Male given name Sira or Sirach [or Sera] #general

Robert Zavos

I have a list of 263 Jewish Taxpayers >from Raczki Poland in 1863 (see
Kehilalinks - Poland - Raczki).

One of the names is Sera Percyk listed with occupation "krawiec". The
other 262 names are commonly used male names. The Polish translation
for the occupation on Google is "tailor" or "sewer".

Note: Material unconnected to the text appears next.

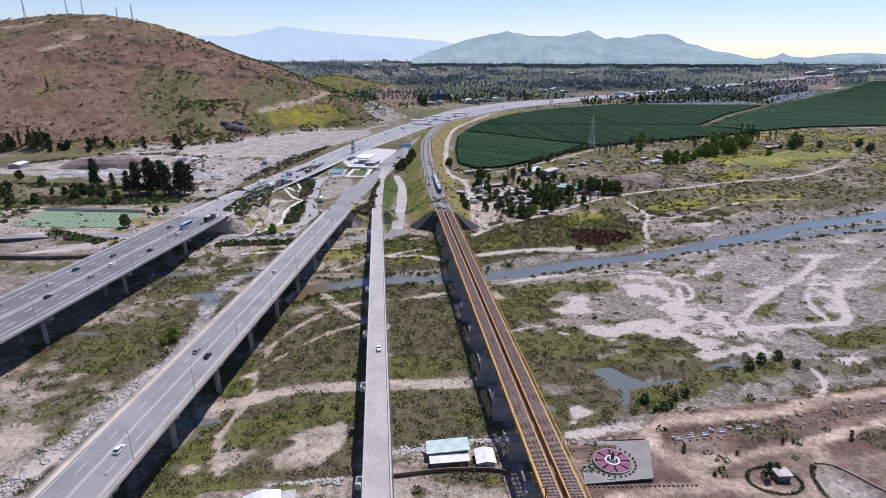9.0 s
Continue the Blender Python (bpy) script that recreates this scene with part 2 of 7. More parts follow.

I had never seen a male name similar to Sera. I would have remembered
because my wife's name is Sara. I could not find other online records
for this person or any other person with given name Sera or even close
like Sira and was clearly a male.

Please add this to the list of questionable Jewish given names

Robert Zavos
Pittsburgh PA

Dorothy Leivers <dorfleiv@...>

The form of the name I have come across in my own family is Zoruch. It
is not a common first name and makes searching for family easier as it
can be used for first name searches on various databases. However, it does
get mangled - my favourite was when I got a return of Saragh on one search and
fortunately I looked more closely because this was the person I was seeking.

Dorothy Leivers
Hadlow, Kent

Roger Lustig

Dear all,
I received many useful responses regarding the given name Sira or Sera
or Sirach or Serach. (The initial S is voiced; in a Polish
transliteration it would be a Z.)

The consensus was that the name was indeed used among Ashkenazim, but
was relatively rare. This is helpful to my research in that I am
searching for a Sirach COHN who lived in Deutsch Eylau, West Prussia
(now Ilawa) in the 1st half of the 19th century. I have only one vital
record of him--his death in 1863. A few years later he is mentioned as
the father of his daughter, who was getting married. There his name is
spelled "Sarrach," but I wouldn't have expected the registrar to spell
such an unusual name correctly, especially in the absence of the person
who bore it.

Once again, thanks to all who responded.